Thursday, June 7, 2012

Pull List Review: Uncanny X-Men #13

I feel for Kieron Gillen in the midst of all this AvX nonsense, I really do. Not really that long after the reboot of Uncanny X-Men where Gillen established Cylops' "Extinction Team"---why aren't they the X-Tinction Team"?---as the main focus of the book, this major event stormed in and usurped the bulk of his cast. Left with only Storm, Magneto, Psylocke, and Danger to play with, plus the now-titleless Generation Hope kids, Gillen tries his damnedest to give us something interesting, but unfortunately his efforts fall short.

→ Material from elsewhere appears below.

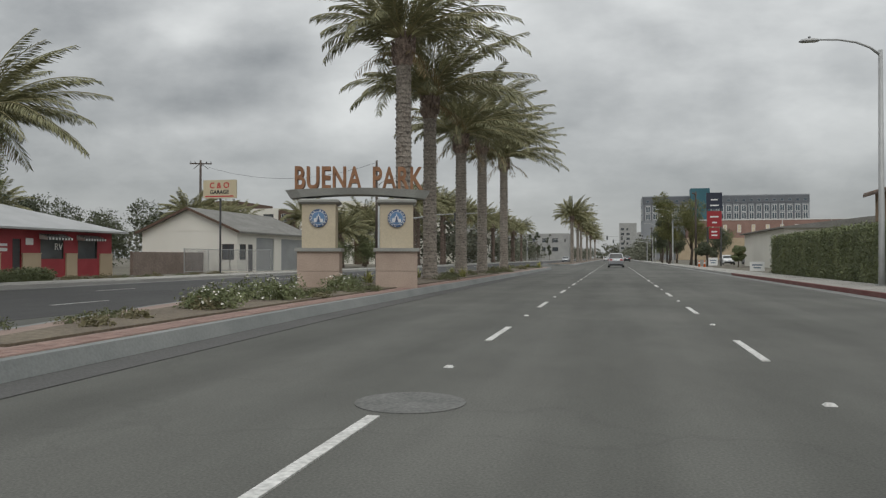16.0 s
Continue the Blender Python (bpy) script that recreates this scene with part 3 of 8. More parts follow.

The Magneto-Psylocke-Storm conversation is tremendously dull, and honestly the details of it have already escaped my memory. Mostly they futilely wish that they could be part of the events of Avengers vs. X-Men #5, but never get there, leaving the reader with a flat, unfulfilled feeling. Why, exactly, did we need to see this dialogue? What has it shown us, taught us, or accomplished in terms of story? Even truer in the case of the Gen. Hope-Unit-Danger half of the issue, which, while arguably interesting at first, devolves into violence and then completely undoes itself at the end. Start to finish, Uncanny X-Men #13 felt disposable, and its conclusion would be utterly confusing if you weren't following the main event title.

Those moments of violence are the strongest examples of Billy Tan's artwork in this issue. He handles the disconnect between Danger's feelings and actions delicately, and it gives her attack the necessary weight. Beyond that, the art does little to dazzle, but I think that falls mostly on the lack of anything really going on, more than any shortcomings on Tan's part. His characters emote and interact naturally, and when drawing Unit's description of a Phoenix event from ages past he has some fun character designs. But they only get a handful of panels before being brushed aside for good, and nothing else in the issue has the same visual appeal.

I sympathize with creators who have to come up with tie-in stories for events that weren't their idea, but that sympathy didn't make Uncanny X-Men #13 any better a read.